Josh j Smith

Upside Down Kingdom
October 10, 2006, 9:47 pm
Filed under: theology

256593243 5254A7D14EThis is the first of several reflections I am having from Wells’ book Above all Earthly Powers.

I work in the door and window department of two Home Depot stores. The doors that I clean, shift, and mark are nothing but plain slabs of wood, steel, or fiberglass with an engraving or piece of glass to accent. Most of them are white or brown. It is just a door. Then I stare into the picture on the label and see this door in my dream house. I never saw my dream house before, but I did the other day, and it was all because of a door. Ironically, I have taken an interest in doors. Therefore, now I look at the door and not only see a slab of substance, but an entry way into my kingdom.

We look at pictures, television and movies and see flawed ideas of wholeness and piece them together to suite our own fantasies. We have a drive to make our present reality match our fabricated fantasy that is taken from the media and pictures, and in order to do this we consume those we have to have to get one step closer. At the same time this act of consuming is stimulating, but is short lived (Wells 2005,p, 42). Much like the anticipation of receiving that shiny gift on Christmas morning, only to be slightly disappointed moments later when our desire to consume resurfaces. We make ourselves think we need something to improve the present state of our bodies, cars, and houses.

This is the drive behind our consumption. Pretty soon our value becomes based on what we have, and we only can have when we produce. Wells said, “And yet what has not been shaken is the belief that consuming is essential to the nurture of the self” (Wells,2005,p,41). The result is a fragmented society. The desire to produce, consume, and be stimulated has driven us farther apart from each other and God and into our selves. We are in a deep, dark whole when human nature has become defined by what we can produce. “This is no coincidence. The death of God is always followed by the death of the human being” (Wells,2005,p,48).

I fantasize about the Church and how it could change the world everyday. The Kingdom of God is a righteous fantasy in that it is here already here, but not yet. There is potential for progression to bringing the kingdom of God nearer and nearer. However, this fantasy is not obtained by a selfish and flawed agenda of how we are going to consume. The Kingdom of God on earth is a selfless and divine way of life that is achieved not by consumption but by giving and seeking to satisfy the needs of others before ourselves.

Therefore, the Kingdom of God to the modernist is a similar concept to modern society – sojourning to make reality match an ideal. But, the way of life is drastically different. Jesus and the Gospels is a harsh contrast to our made up ideas of wholeness and the way of achieving wholeness. It is no wonder the Kingdom of God is sometimes referred to as “The Upside Down Kingdom.”

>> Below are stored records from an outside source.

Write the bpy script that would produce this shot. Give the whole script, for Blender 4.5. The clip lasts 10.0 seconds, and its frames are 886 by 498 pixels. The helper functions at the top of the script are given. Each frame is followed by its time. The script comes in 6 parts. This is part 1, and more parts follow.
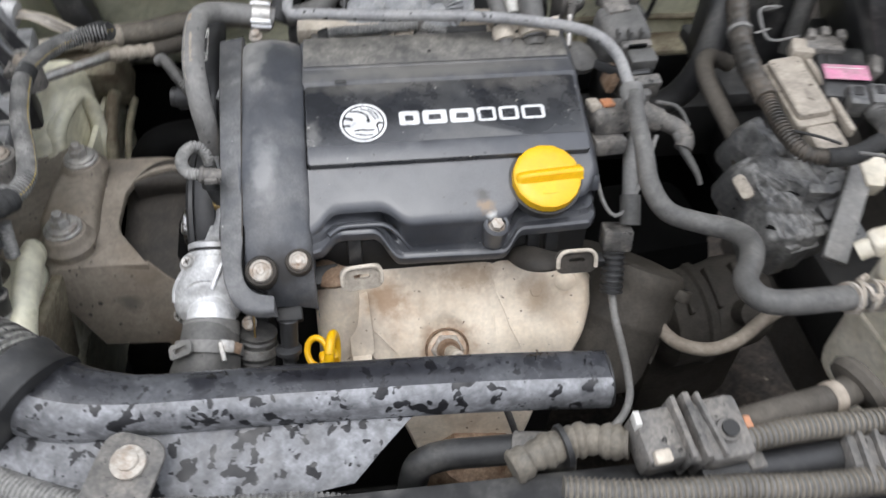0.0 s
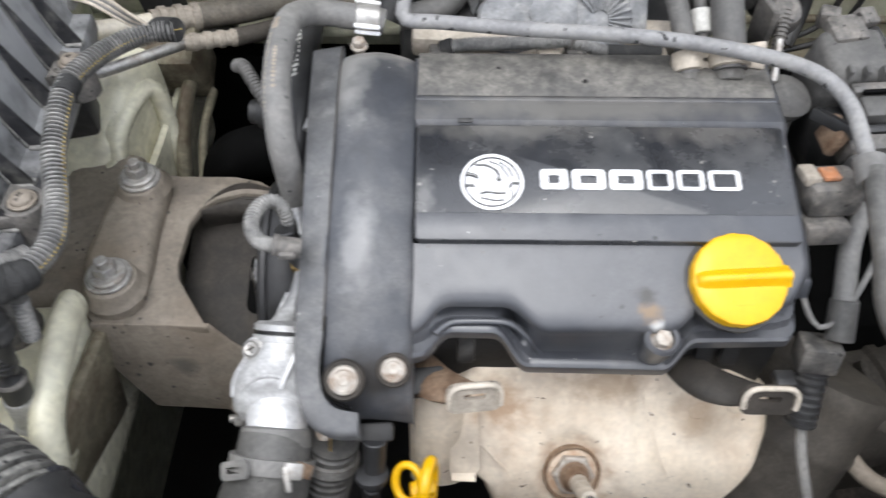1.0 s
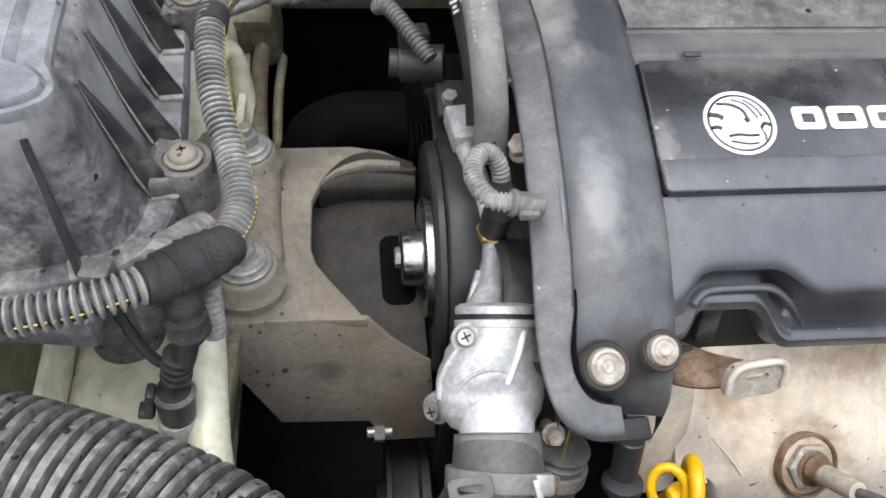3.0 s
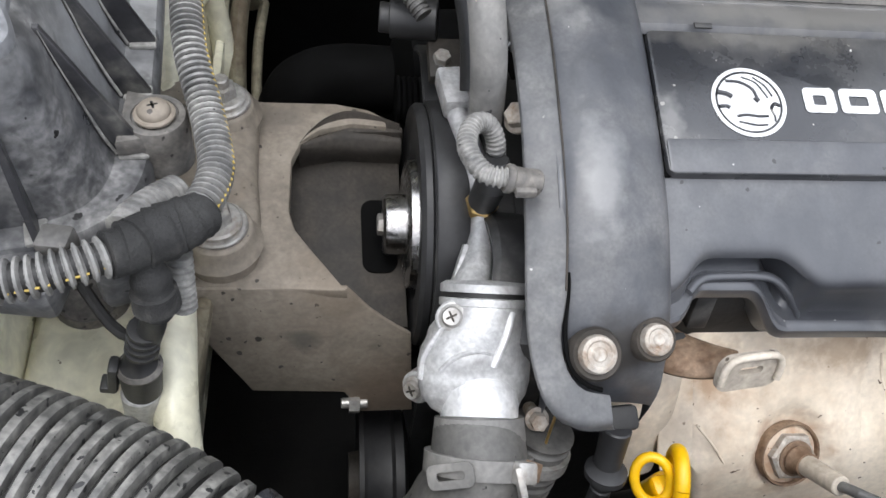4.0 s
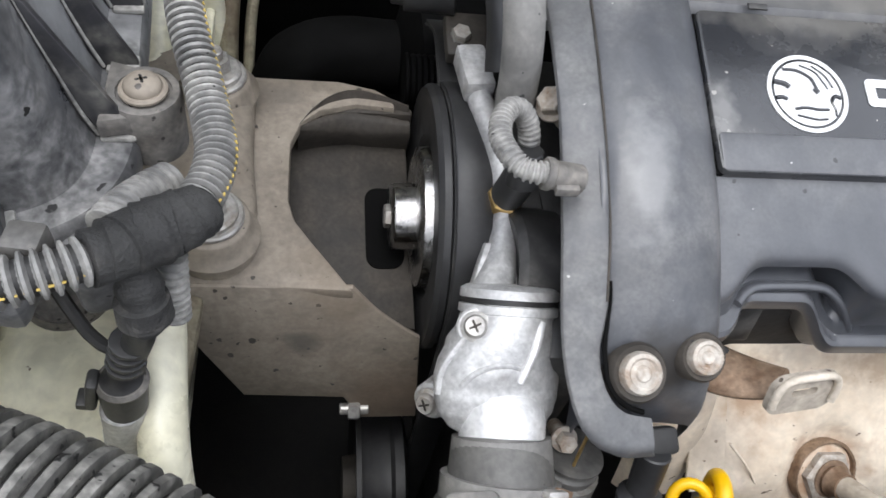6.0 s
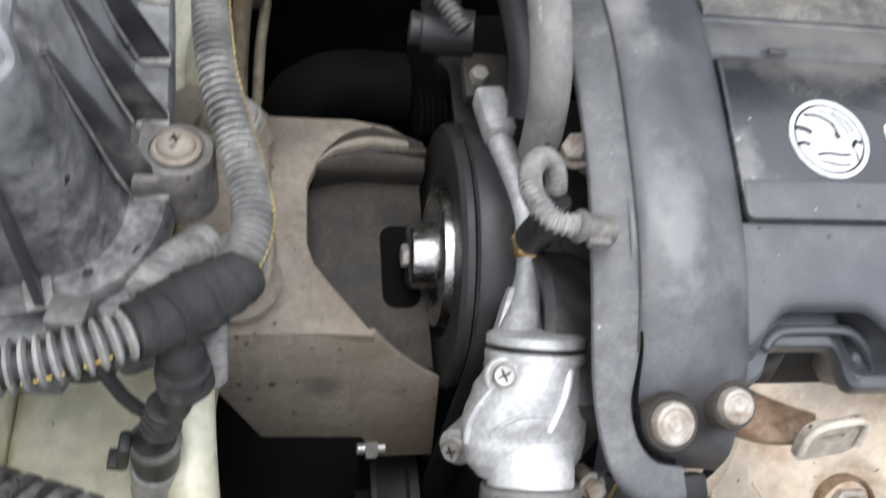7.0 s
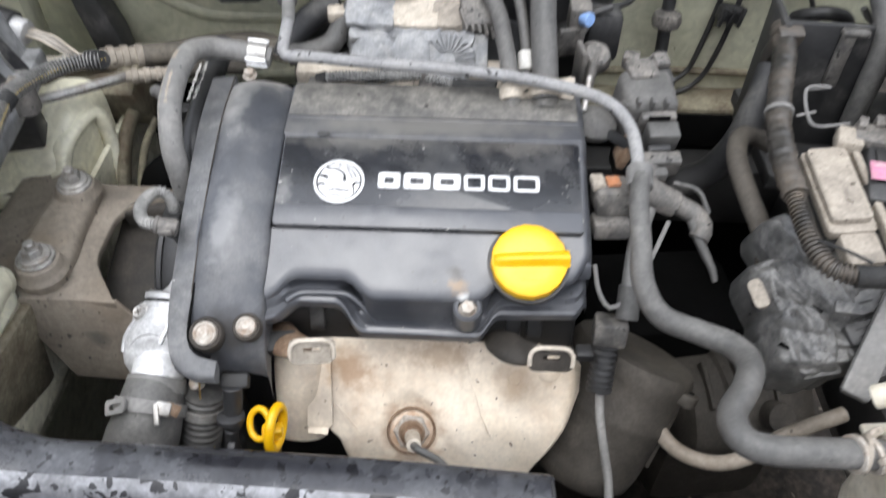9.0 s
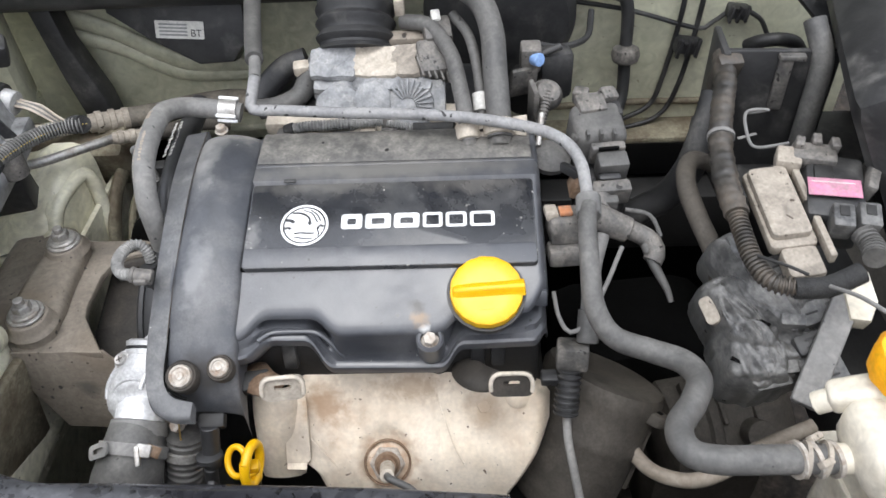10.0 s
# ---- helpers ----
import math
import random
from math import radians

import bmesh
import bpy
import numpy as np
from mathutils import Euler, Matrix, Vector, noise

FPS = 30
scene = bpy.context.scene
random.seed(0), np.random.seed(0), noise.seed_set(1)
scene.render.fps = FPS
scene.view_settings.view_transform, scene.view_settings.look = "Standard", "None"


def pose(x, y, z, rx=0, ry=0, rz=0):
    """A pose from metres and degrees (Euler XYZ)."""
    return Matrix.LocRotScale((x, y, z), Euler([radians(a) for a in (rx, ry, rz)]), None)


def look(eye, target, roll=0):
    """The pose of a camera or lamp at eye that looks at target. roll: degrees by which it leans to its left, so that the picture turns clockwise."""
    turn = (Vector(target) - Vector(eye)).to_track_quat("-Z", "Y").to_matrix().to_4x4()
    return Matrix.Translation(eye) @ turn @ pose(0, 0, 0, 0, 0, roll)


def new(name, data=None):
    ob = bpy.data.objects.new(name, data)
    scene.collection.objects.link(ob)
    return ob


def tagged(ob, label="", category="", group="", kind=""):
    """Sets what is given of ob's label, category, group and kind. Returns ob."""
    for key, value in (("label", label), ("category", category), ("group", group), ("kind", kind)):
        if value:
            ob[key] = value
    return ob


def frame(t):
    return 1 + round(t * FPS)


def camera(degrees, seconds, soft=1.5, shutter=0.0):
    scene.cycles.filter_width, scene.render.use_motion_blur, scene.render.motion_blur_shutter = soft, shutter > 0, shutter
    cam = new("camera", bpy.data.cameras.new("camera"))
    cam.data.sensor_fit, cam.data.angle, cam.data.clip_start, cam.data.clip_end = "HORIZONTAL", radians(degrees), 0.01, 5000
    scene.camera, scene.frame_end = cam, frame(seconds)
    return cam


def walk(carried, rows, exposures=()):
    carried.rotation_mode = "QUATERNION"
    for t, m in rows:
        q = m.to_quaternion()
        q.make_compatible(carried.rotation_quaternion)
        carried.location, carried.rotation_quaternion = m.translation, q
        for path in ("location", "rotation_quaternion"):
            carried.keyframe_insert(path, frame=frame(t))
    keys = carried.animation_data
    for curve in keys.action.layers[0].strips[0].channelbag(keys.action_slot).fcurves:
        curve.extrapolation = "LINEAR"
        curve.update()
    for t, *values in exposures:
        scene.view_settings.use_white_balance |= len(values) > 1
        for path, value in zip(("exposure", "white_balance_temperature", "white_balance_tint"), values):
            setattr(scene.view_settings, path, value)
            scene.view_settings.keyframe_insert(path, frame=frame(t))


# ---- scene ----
cam = camera(60.0, 10.0, shutter=0.5)
PATH = [
    (0, (-0.077, 0.041, 1.382), (0.135, 1.408, -0.062), 2.2),
    (0.1, (-0.054, 0.066, 1.38), (0.094, 1.402, -0.101), 2.1),
    (0.5, (-0.012, 0.17, 1.347), (0.015, 1.482, -0.162), 2.4),
    (1, (-0.099, 0.255, 1.327), (-0.105, 1.521, -0.221), 0.3),
    (1.5, (-0.135, 0.25, 1.327), (-0.022, 1.636, -0.109), -0.2),
    (2, (-0.138, 0.246, 1.311), (0.032, 1.63, -0.122), 0.4),
    (2.5, (-0.242, 0.279, 1.249), (-0.033, 1.605, -0.233), 2.8),
    (3, (-0.295, 0.302, 1.224), (-0.084, 1.587, -0.294), 5.1),
    (3.2, (-0.303, 0.31, 1.221), (-0.056, 1.56, -0.32), 7.3),
    (4.3, (-0.299, 0.329, 1.211), (-0.01, 1.493, -0.389), 11.5),
    (4.5, (-0.299, 0.329, 1.211), (0.004, 1.482, -0.395), 12.3),
    (5, (-0.297, 0.333, 1.214), (0.004, 1.502, -0.381), 12.4),
    (5.5, (-0.309, 0.339, 1.21), (0.0, 1.491, -0.396), 13.3),
    (5.7, (-0.31, 0.352, 1.187), (0.013, 1.494, -0.423), 13.7),
    (6.8, (-0.337, 0.377, 1.173), (0.019, 1.504, -0.44), 15.6),
    (7, (-0.336, 0.384, 1.186), (0.033, 1.533, -0.408), 15.0),
    (7.5, (-0.301, 0.39, 1.218), (0.077, 1.598, -0.331), 12.8),
    (8, (-0.215, 0.286, 1.23), (0.185, 1.453, -0.344), 14.9),
    (8.5, (-0.062, 0.176, 1.3), (0.091, 1.432, -0.25), 7.5),
    (9, (0.038, 0.127, 1.383), (0.009, 1.514, -0.058), 0.9),
    (9.5, (0.074, 0.109, 1.405), (0.005, 1.583, 0.055), -1.7),
    (10, (0.091, 0.101, 1.4), (0.013, 1.563, 0.038), -3.5),
]
GAIN = [(0, -0.15), (0.5, 0.02), (1, 0.07), (2, 0.13), (2.5, 0.19), (3, 0.15), (4.5, 0.09), (5.5, 0.09), (7, 0.18), (7.5, 0.15), (8, 0.13), (9, 0.17), (10, 0.11)]
walk(cam, [(t, look(eye, target, roll)) for t, eye, target, roll in PATH], GAIN)

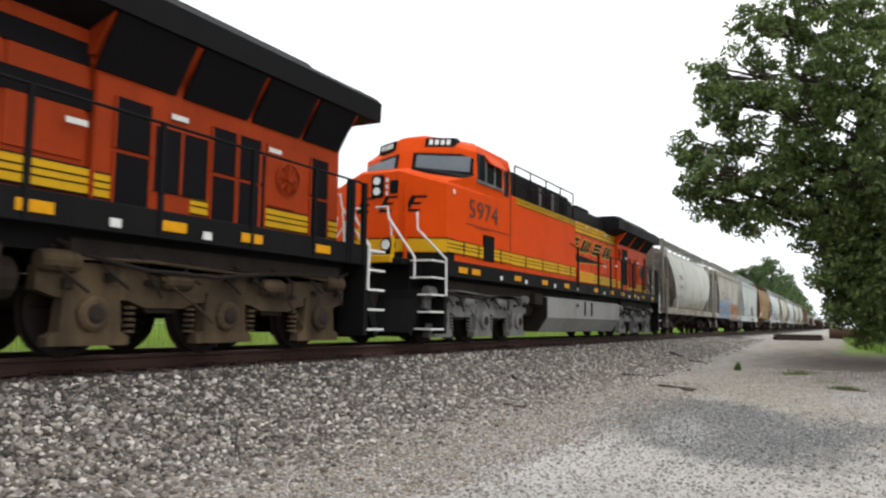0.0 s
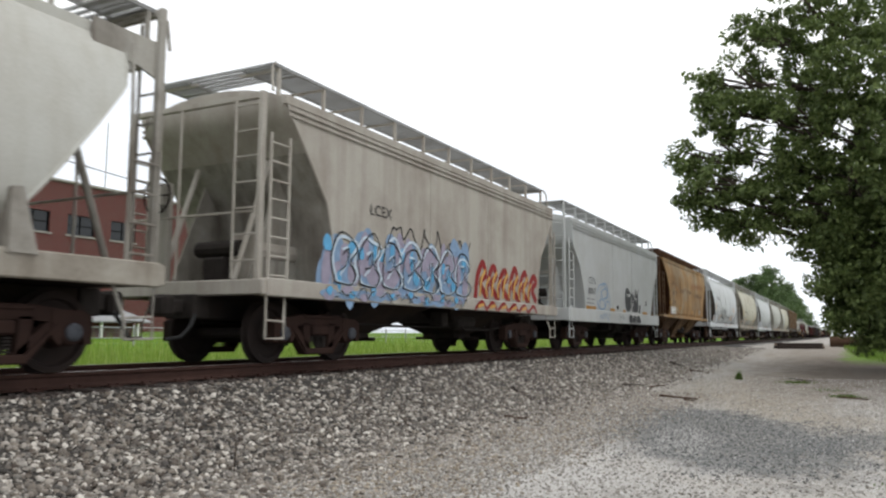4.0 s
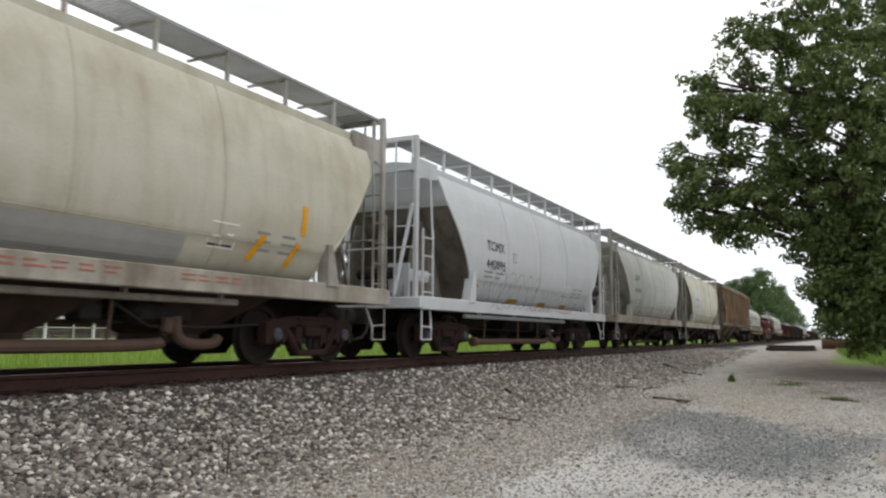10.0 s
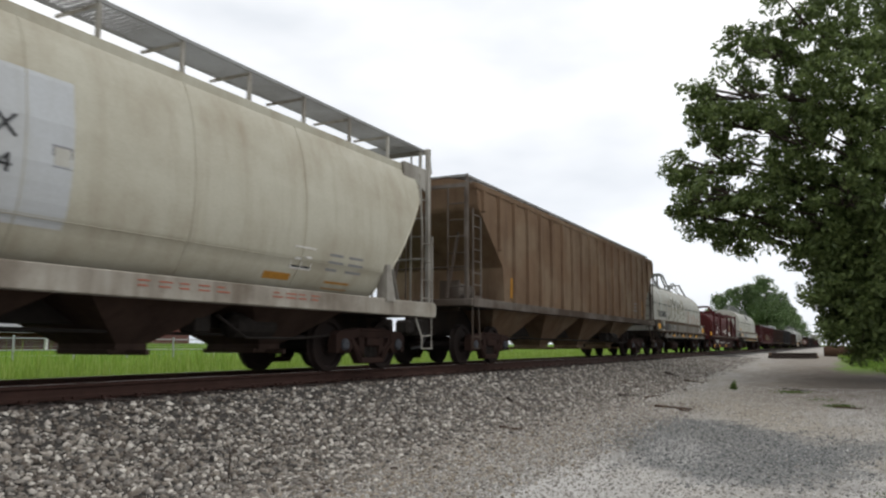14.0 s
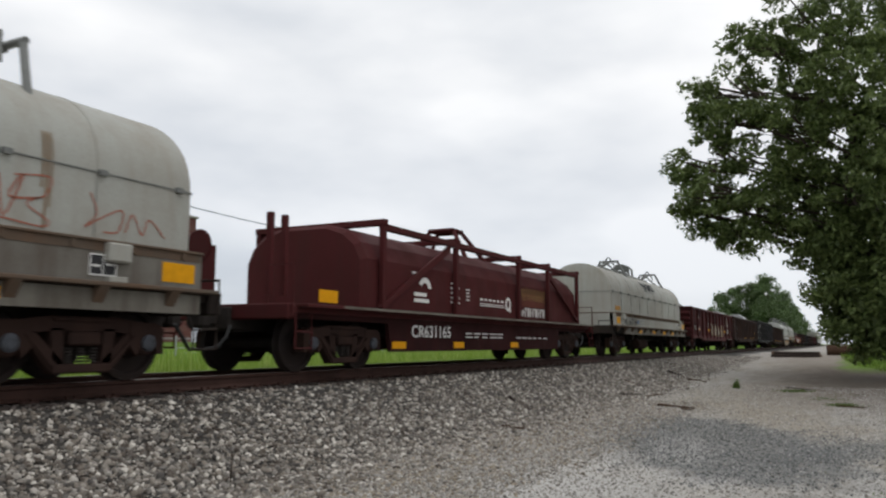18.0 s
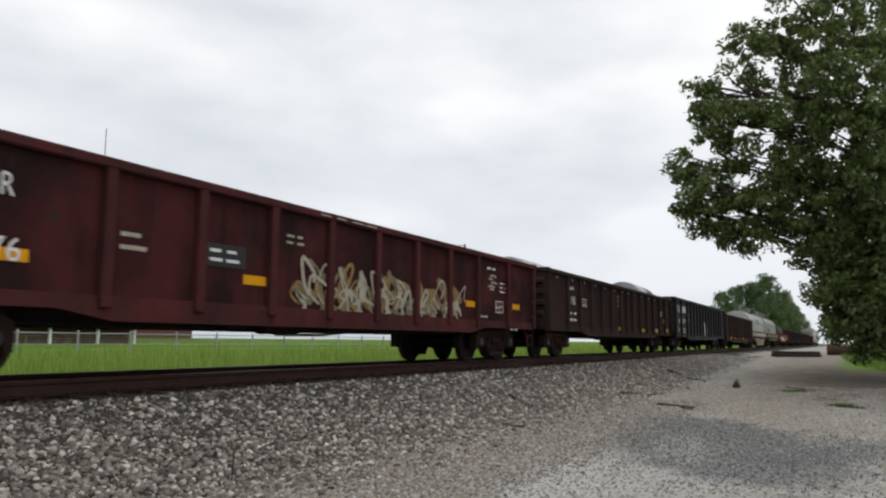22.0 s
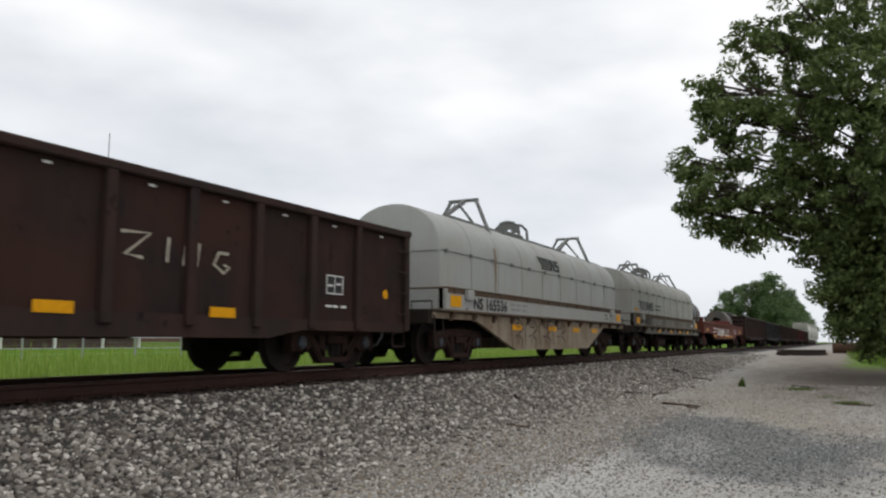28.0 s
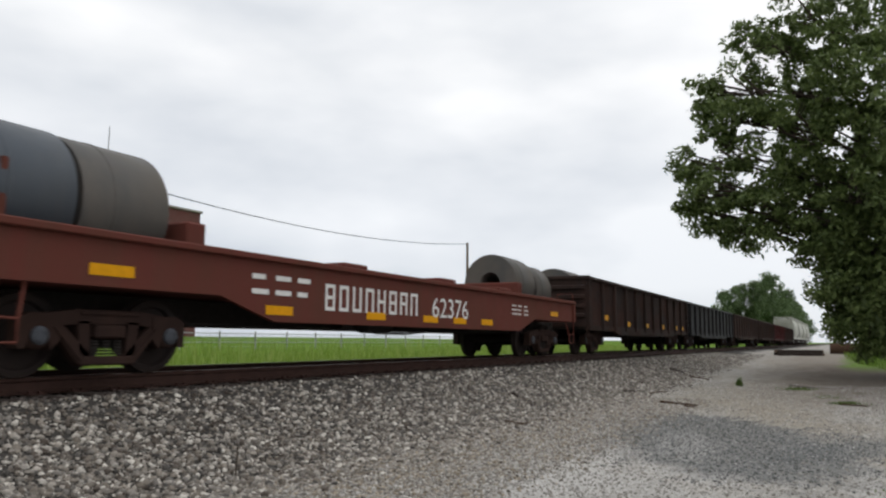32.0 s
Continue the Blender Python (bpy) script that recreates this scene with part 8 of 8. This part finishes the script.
def pole(x, y, h):
    p = thing("utility_pole", "grey wooden utility pole with a single wire", "utility pole", pose(x, y, 1.2))
    h -= 0.9
    bm = bmesh.new()
    limb(bm, [(0, 0, -0.3), (0, 0, h * 0.5), (0, 0, h)], 0.17, 0.12, 10)
    part("shaft", bm, OLDWOOD, p)
    bm = bmesh.new()
    lathe(bm, [(0.05, h - 0.25), (0.08, h - 0.2), (0.05, h - 0.1)], "z", 8, (-0.15, -0.1, 0))
    part("insulator", bm, CONCRETE, p)


pole(72.5, 35.0, 11.3)
pole(6.0, 35.0, 12.2)
bm = bmesh.new()
pts = []
for i in range(25):
    t = i / 24
    x = 72.4 + (6.0 - 72.4) * t
    pts.append((x, 34.9, 11.45 + (12.3 - 11.45) * t - 2.9 * 4 * t * (1 - t) * 0.8))
tube(bm, pts, 0.03, 5)
tagged(part("overhead_wire", bm, LBLACK, None), "dark sagging overhead wire between poles", "cable")



# ---- everything that moves ----
def motions():
    ts = [float(i) for i in range(33)]
    for car, x, *up in TRAIN:
        walk(car, [(t, pose(x - travel(t), TRACK_Y, RAIL_Z + sum(up))) for t in ts])
        for truck in car.children:
            for w in truck.children:
                if w.name.startswith("wheelset"):
                    r = w.location.z
                    roll(w, x + truck.location.x, r)


def roll(w, x, r):
    """Wheels turn while their car is near; far off they are too small to be seen turning."""
    base = w.location.copy()
    f0 = next((f for f in range(0, 961) if x - travel(f / 30.0) < 30.0), None)
    if f0 is None:
        return
    f1 = next((f for f in range(f0, 961) if x - travel(f / 30.0) < -8.0), 960)
    if f1 <= f0 + 1:
        return
    rows = [(f / 30.0, pose(*base, 0, math.degrees(-(travel(f / 30.0) - travel(f0 / 30.0)) / r) % 360.0, 0)) for f in range(f0, f1 + 1)]
    if f0 > 0:
        rows.insert(0, (0.0, rows[0][1]))
    if f1 < 960:
        rows.append((32.0, rows[-1][1]))
    walk(w, rows)


for ob in [TRUCK_MODEL, *TRUCK_MODEL.children_recursive]:
    bpy.data.objects.remove(ob)
motions()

This upside down kingdom confronts right in the face of our individualism, consumerism, and struggle with authority. The ways of Jesus are drastically different from our society demands of us. So much so, that it might be a sin to be American. I heard some people say if you want to find God go to the poor and the oppressed people of the world and you will find him. At first, I disagreed with this. Then I began to think about what Jesus says, and what the Scripture say. It is the humble, the meek, the oppressed people that are seeking and in need searching for God’s redemption. When are into ourselves, our flawed fantasies of wholeness, and consuming whatever it takes to achieve that flawed fantasy – we don’t need God, we don’t have time for God, we don’t need others, and we don’t have time for others. This leads me to think deeper about the early church when it says “they devoted themselves to the apostles teachings and fellowship, to the breaking of bread and the prayers… And all who believed were together and had all things in common. And they were selling their possessions and belongings and distributing the proceeds to all, as any had need.” A community of faith in Jesus had gotten so committed to this kingdom living that they were able to put aside their own fantasies for the greatest one. I think the western church is too scared to release all their possessions because that is drastic and it might be uncomfortable.